Burroughs, evidently fascinated by lucid dreaming, speaks of an experiment where researchers deprived their subjects of sleep and realised that, if done for long periods of time, the volunteers would die. They understood that dreams (and not merely sleep) are a biological necessity. Parting from this idea, Burroughs quotes Timothy Leary by saying that the following step, after having lucid dreams, is going to space. According to the author, if the human body is too dense for the conditions of outer space, we have a more fitting and weightless model: our astral body. “I think that the purpose of dreams is to prepare us for space and this is why they are a biological necessity. Whether the dream body is able to exist separately from the physical one, that is something that needs to be studied”, he asserts.

After this, and perhaps the most poetic aspect of his conference, Burroughs reminds us of the English engineer, John Dunne, who discovered that dreams contain references of the future the dreamer will experience (Dunne published his findings in An Experiment with Time, 1924). The engineer stressed that certain references in a dream could not be traced back to the event but to the moment the subject learns of the event. For example, when we dream of an earthquake or a fire, we are not dreaming of the event but the moment when we realize it has happened, usually through a photograph in the newspaper or a newscast. In other words, we dream of our future timeline. It’s like dreaming with someone and then running into them: a premonition.

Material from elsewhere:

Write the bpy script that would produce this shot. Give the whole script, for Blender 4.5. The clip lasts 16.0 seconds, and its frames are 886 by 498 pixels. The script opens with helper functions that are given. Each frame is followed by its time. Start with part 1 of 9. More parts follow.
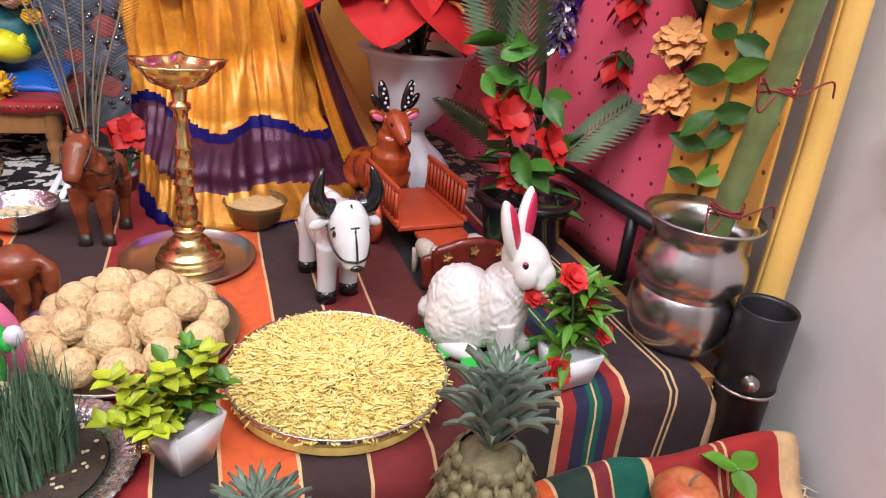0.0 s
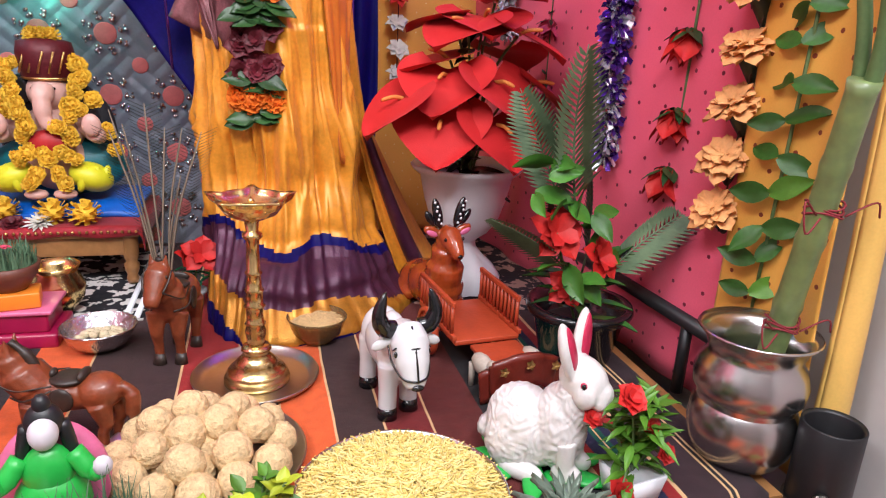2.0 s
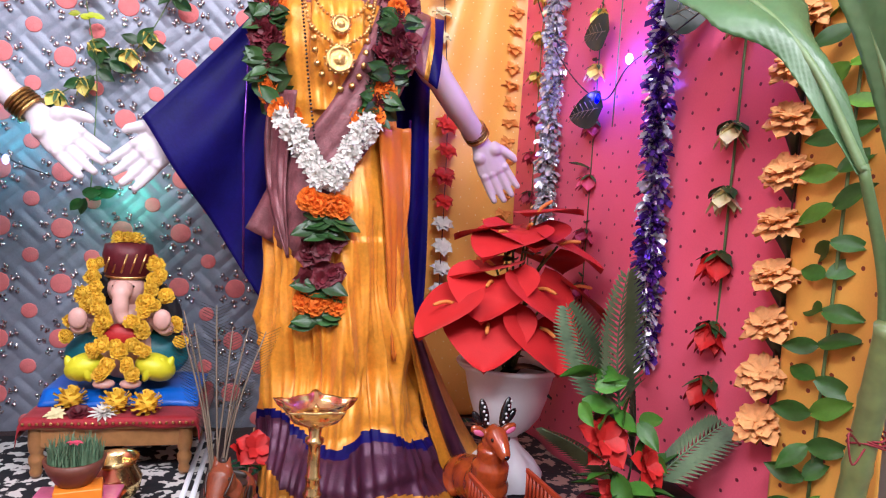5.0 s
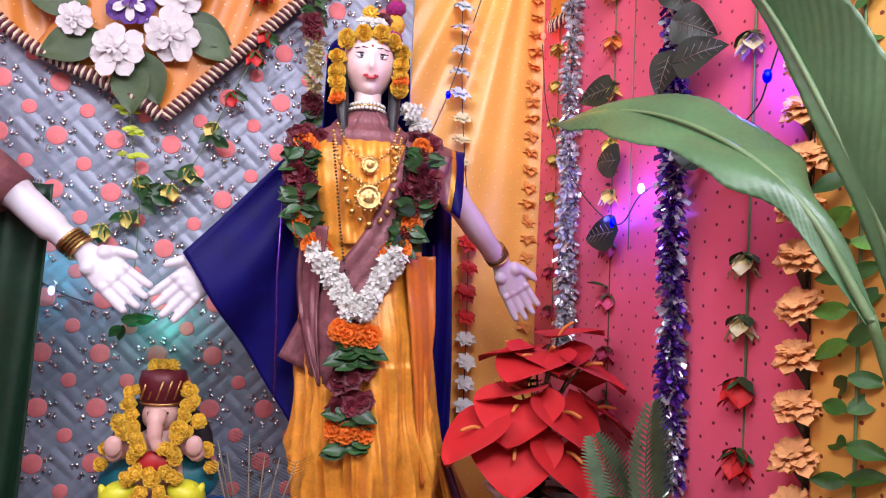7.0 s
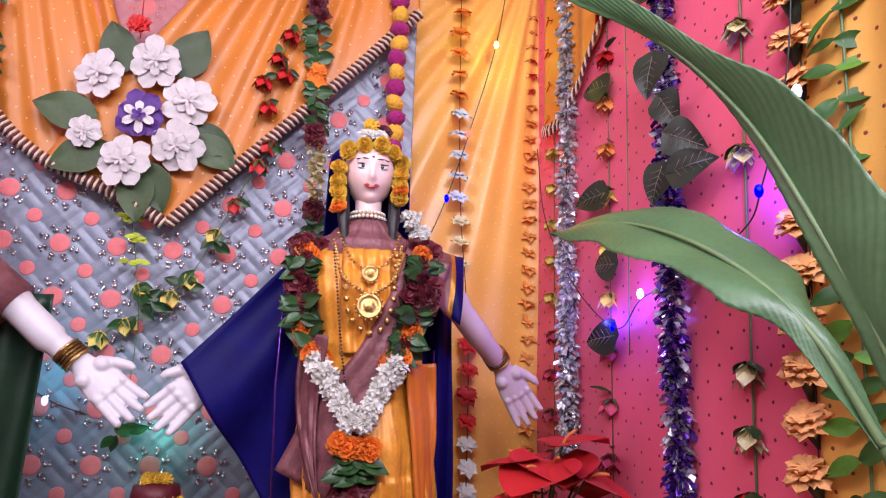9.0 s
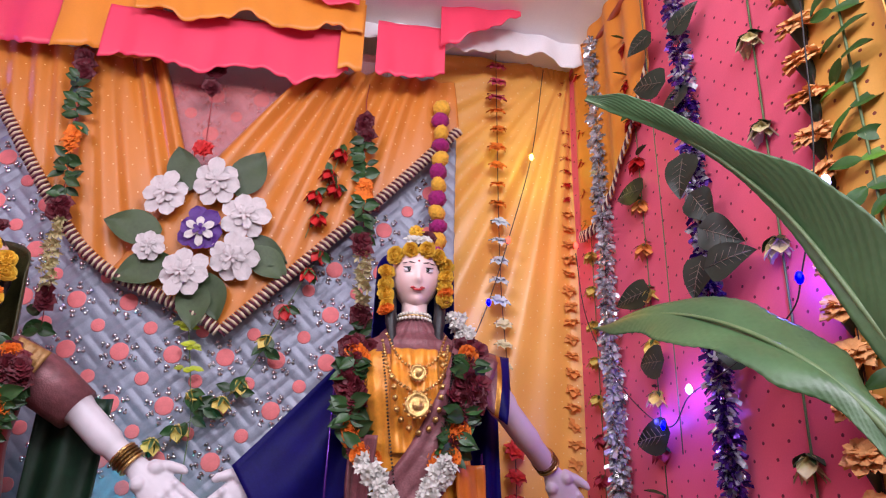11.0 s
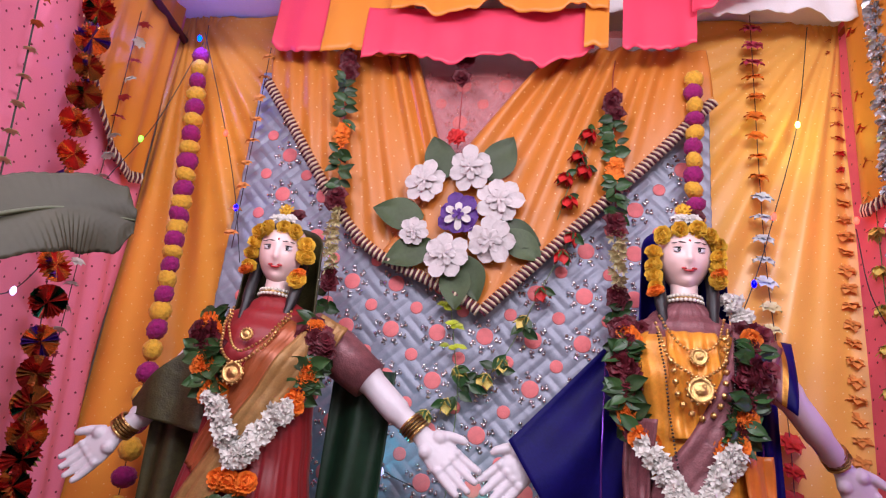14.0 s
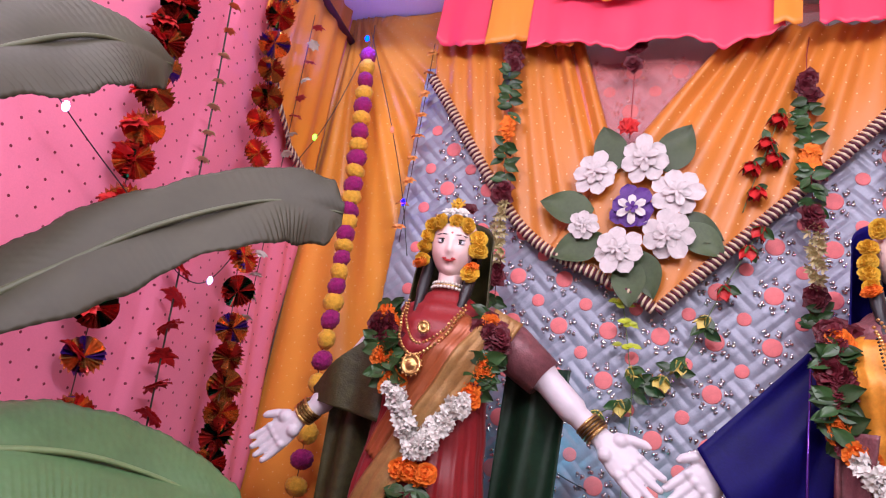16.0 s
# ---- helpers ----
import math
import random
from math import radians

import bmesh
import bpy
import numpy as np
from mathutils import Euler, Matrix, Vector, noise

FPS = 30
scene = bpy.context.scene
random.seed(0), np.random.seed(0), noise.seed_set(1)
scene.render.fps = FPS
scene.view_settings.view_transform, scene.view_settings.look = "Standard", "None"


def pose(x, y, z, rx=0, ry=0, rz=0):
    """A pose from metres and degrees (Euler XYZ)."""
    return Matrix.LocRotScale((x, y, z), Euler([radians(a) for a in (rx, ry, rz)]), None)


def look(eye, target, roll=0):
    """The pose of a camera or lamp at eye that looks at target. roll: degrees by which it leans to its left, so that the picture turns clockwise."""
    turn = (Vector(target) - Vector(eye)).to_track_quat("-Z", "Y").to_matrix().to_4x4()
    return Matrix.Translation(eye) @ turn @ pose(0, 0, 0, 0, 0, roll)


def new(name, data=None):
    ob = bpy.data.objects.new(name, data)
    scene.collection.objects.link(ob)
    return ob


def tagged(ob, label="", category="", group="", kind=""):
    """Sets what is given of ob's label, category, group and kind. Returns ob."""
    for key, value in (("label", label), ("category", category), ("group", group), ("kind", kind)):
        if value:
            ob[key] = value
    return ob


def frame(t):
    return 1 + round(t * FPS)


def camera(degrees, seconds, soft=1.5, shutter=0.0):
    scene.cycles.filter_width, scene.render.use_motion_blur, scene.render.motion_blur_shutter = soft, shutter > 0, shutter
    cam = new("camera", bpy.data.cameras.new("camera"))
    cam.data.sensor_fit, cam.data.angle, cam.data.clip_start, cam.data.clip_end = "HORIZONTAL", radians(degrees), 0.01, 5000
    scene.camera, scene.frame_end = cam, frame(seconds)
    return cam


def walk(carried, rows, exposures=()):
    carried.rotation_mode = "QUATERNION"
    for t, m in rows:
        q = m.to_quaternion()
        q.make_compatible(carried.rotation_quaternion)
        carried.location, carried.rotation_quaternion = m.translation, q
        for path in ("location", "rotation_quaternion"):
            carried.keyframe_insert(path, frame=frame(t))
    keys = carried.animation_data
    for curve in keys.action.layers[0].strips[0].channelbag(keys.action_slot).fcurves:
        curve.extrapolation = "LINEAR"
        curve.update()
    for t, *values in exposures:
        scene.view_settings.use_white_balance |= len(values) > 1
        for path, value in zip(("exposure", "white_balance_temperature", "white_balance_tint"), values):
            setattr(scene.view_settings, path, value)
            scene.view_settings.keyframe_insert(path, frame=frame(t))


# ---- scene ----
cam = camera(66.7, 16.0, soft=1.15)
PATH = [
    (0, (0.013, 0.054, 0.535), (0.647, 1.759, -0.297), 5.9),
    (0.5, (0.002, 0.056, 0.544), (0.575, 1.804, -0.242), 4.5),
    (1, (-0.003, 0.053, 0.558), (0.564, 1.828, -0.17), 3.7),
    (1.5, (-0.008, 0.052, 0.572), (0.539, 1.858, -0.089), 3.4),
    (2, (-0.015, 0.039, 0.592), (0.502, 1.876, -0.004), 3.0),
    (2.5, (-0.027, 0.038, 0.611), (0.461, 1.907, 0.092), 3.0),
    (3, (-0.036, 0.029, 0.628), (0.435, 1.922, 0.184), 2.8),
    (3.5, (-0.048, 0.013, 0.654), (0.425, 1.926, 0.312), 2.8),
    (4, (-0.065, -0.006, 0.665), (0.404, 1.921, 0.402), 3.1),
    (4.2, (-0.072, -0.007, 0.663), (0.396, 1.923, 0.426), 3.5),
    (6.3, (-0.12, -0.047, 0.762), (0.293, 1.909, 0.797), 2.7),
    (6.5, (-0.125, -0.054, 0.767), (0.273, 1.905, 0.826), 2.7),
    (7, (-0.13, -0.068, 0.781), (0.263, 1.889, 0.902), 2.4),
    (7.5, (-0.134, -0.073, 0.796), (0.267, 1.878, 0.974), 2.4),
    (8, (-0.148, -0.082, 0.818), (0.252, 1.859, 1.089), 2.1),
    (8.5, (-0.147, -0.065, 0.825), (0.226, 1.876, 1.131), 2.3),
    (9, (-0.141, -0.076, 0.834), (0.245, 1.851, 1.204), 1.9),
    (9.2, (-0.143, -0.084, 0.837), (0.242, 1.831, 1.266), 2.0),
    (11.3, (-0.183, -0.112, 0.771), (0.025, 1.746, 1.481), 2.1),
    (11.5, (-0.196, -0.105, 0.777), (-0.025, 1.759, 1.481), 2.6),
    (12, (-0.231, -0.093, 0.779), (-0.14, 1.787, 1.455), 3.3),
    (12.5, (-0.269, -0.083, 0.776), (-0.271, 1.813, 1.414), 3.9),
    (13, (-0.304, -0.099, 0.769), (-0.407, 1.8, 1.386), 4.5),
    (13.5, (-0.334, -0.107, 0.766), (-0.546, 1.785, 1.377), 5.4),
    (14, (-0.356, -0.115, 0.761), (-0.662, 1.763, 1.378), 6.2),
    (14.5, (-0.389, -0.115, 0.761), (-0.778, 1.751, 1.366), 7.0),
    (15, (-0.417, -0.118, 0.754), (-0.939, 1.721, 1.343), 8.3),
    (15.5, (-0.452, -0.093, 0.759), (-1.059, 1.729, 1.318), 9.3),
    (16, (-0.473, -0.101, 0.753), (-1.157, 1.695, 1.306), 9.9),
]
walk(cam, [(t, look(eye, target, roll)) for t, eye, target, roll in PATH], [(0, -0.55, 6000, 10), (4, -0.4, 5900, 13), (6.5, -0.7, 5700, 17), (9, -0.98, 5800, 24), (12, -1.3, 5900, 22), (16, -0.98, 6000, 30)])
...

What Burroughs suggests is that the dream is biologically designed to prepare us, for many things, including space. Just like there are theories that suggest that babies are unable to feed themselves and walk until they have had enough dreams, adults could be trained for space. So, being able to “wake up in our dreams” or to direct them towards that point, is one of the forms of evolution that allow us to explore what our body prevents us from doing.